A mesma medida permite também a comercialização de 30% da produção no chamado mercado livre, fator que impacta diretamente sobre o valor dos produtos.
“A energia que não é gerada para o mercado cativo, de residências e pequenas indústrias, poderá ser vendida acima dos R$ 123,80 MW delimitado na licitação. Os grandes consumidores, como as grandes empresas, que têm alta demanda, vão observar a produção encarecer e repassar o preço ao consumidor”, falou Fiorio.
Diante da Bolsa de Valores, um dos representantes do MAB (Movimento dos Atingidos por Barragens) no protesto, Ubiratan Dias evocou o desastre de Mariana para lembrar a necessidade de aprender com os erros enquanto ainda é tempo.
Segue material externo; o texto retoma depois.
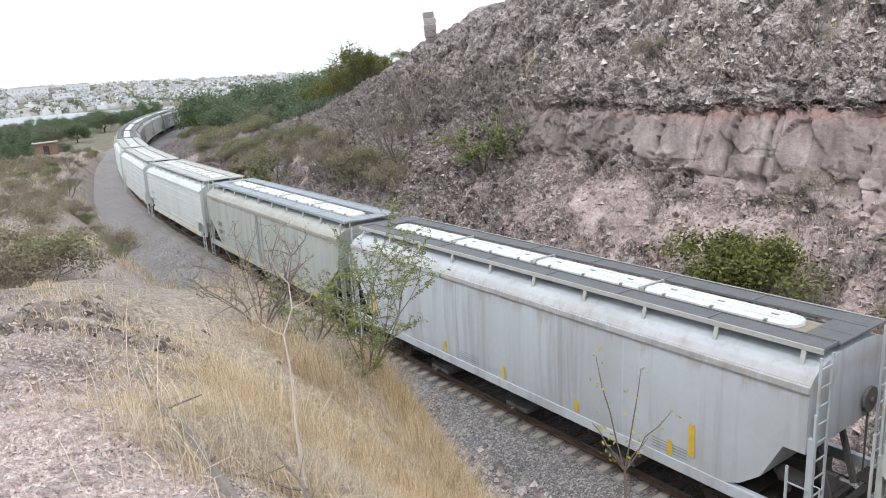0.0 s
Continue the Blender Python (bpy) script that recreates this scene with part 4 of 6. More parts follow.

“A Samarco, que lucra bilhões por ano, não conseguiu proteger a população de Minas Gerais e o meio-ambiente, mesmo com condições de fazer investimentos nas áreas técnica e científica para evitar um desastre. E não fez porque preferiu privilegiar os lucros a ter uma margem de segurança maior. Isso não é exclusivo da Samarco. A Light, privatizada, tinha bueiros explodindo na rua, no Rio de Janeiro. Em São Paulo, a Sabesp, uma das empresas com maior remessa de lucro para o exterior, deixou o povo sem água. Patrimônio público não pode ser gerido como mera mercadoria nas mãos de empresa privada que só quer lucrar.”